PMA Client Sues Because it Didn’t Get Earmark; More Evidence of Pay-to-Play?

Alexander Comisar reported in Roll Call on June 23:

The PMA Group, the lobbying titan that closed its doors in March after an FBI raid, has filed more than a dozen lawsuits against former clients for failure to pay outstanding debts. Now, one company has responded with a $3 million countersuit that alleges PMA cheated it out of an earmark it was expecting to receive. PMA’s lawyer called the complaint absurd and said the firm has filed a formal response with the court.

The lawsuit filed by the Michigan-based Badenoch company provides yet further evidence of what many suspect is a pay-to-play scheme in which influential members of Congress target earmarks to companies in their districts and, in turn, receive cash donations for their re-election campaigns.

PMA Group founder Paul Magliocchetti is reportedly under investigation for possibly funneling donations to congressional campaigns using straw donors. Rep. John Murtha (D-PA) in particular benefited greatly from the Washington, D.C.-based PMA Group and companies it represented. Before launching PMA Group in 1989, Magliocchetti served as an aide to Murtha. Since 1989, PMA Group and its clients have given $2.37 million to Murtha. In turn, between 1998 and 2009, Murtha earmarked $38.1 million to PMA clients.

Earlier this month, the House Ethics Committee announced that it is examining the tie between earmarks and campaign contributions. House Majority Leader Steny Hoyer (D-MD) said that “substantial questions had been raised” concerning the relationship between lawmakers and the PMA lobbying group. “This is a serious matter and it ought to be dealt with,” said Hoyer.

Whether the Ethics Committee will actually do anything remains to be seen. Nevertheless, the federal raid and the growing investigation make it increasingly difficult for Nancy Pelosi and the Democratic leadership to ignore the possibility that Murtha and other Democrats could be involved in illegally trading earmarks for campaign cash.

The case of the Badenoch company shows that there was a clear understanding that retaining the PMA Group meant access to earmarks. Badenoch, a defense engineering firm, received a $3 million earmark in the fiscal year 2009 budget to advance its research into creating an alternative to the military’s Humvee.

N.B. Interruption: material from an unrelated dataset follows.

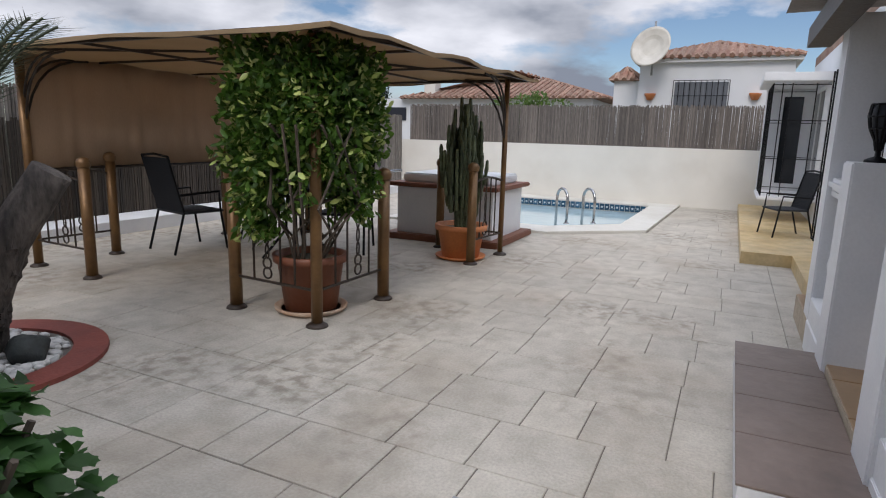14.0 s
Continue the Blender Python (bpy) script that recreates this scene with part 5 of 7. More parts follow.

Badenoch paid PMA Group $80,000 in 2008.

On April 24, PMA sued Badenoch claiming that it had failed to pay its monthly bill for lobbying services since July. But Badenoch countersued, charging breach of contract. Badenoch was expecting to receive the same $3 million earmark for fiscal year 2010. When it didn’t, it accused PMA of dropping the ball.

In its June 5 complaint before the Arlington, Virginia County Circuit Court, Badenoch says that it “was advised from congressional officials that it should expect to receive approximately $3 million in earmarks for continued development of its projects to the United States Army.” However, the earmark never came because PMA failed to file the formal request required by Congress.

The company claims that the PMA Group not only missed the February deadline for submitting the earmark paperwork but failed to inform Badenoch that the deadline had been missed. The company is seeking $3 million in damages.

Badenoch apparently had no idea that PMA had been raided, which obviously would have affected its ability to deliver the promised earmark. “PMA concealed the fact that the FBI raided its offices and was under investigation,” says the company’s complaint. “Because PMA had been raided by the FBI and was under investigation, it was unable to perform its services.”

Carmen Jacobs, PMA’s lawyer, says Badenoch’s counterclaim is baseless because an earmark cannot be guaranteed by any congressional officials before it is formally granted. “They can make any allegation they want, but they are out of their minds,” said Jacobs. “You don’t get guarantees from Congress on earmarks.”

Perhaps that argument is legally accurate but the Badenoch case clearly shows that the PMA Group operated on the principle that by paying for its services it would deliver federal largesse.

Badenoch’s earmark was supported by Senator Carl Levin (D-MI), Rep. Debbie Stabenow (D-MI), and former Rep. Joe Knollenberg (R-MI). The fact that the company is based in Troy, Michigan, a suburb of Detroit, hardly can be coincidence.

It certainly raises strong suspicions that in exchange for more than $2 million in campaign donations from PMA clients since 1989, Murtha may have repaid those grateful gestures with tens of millions of dollars in earmarks.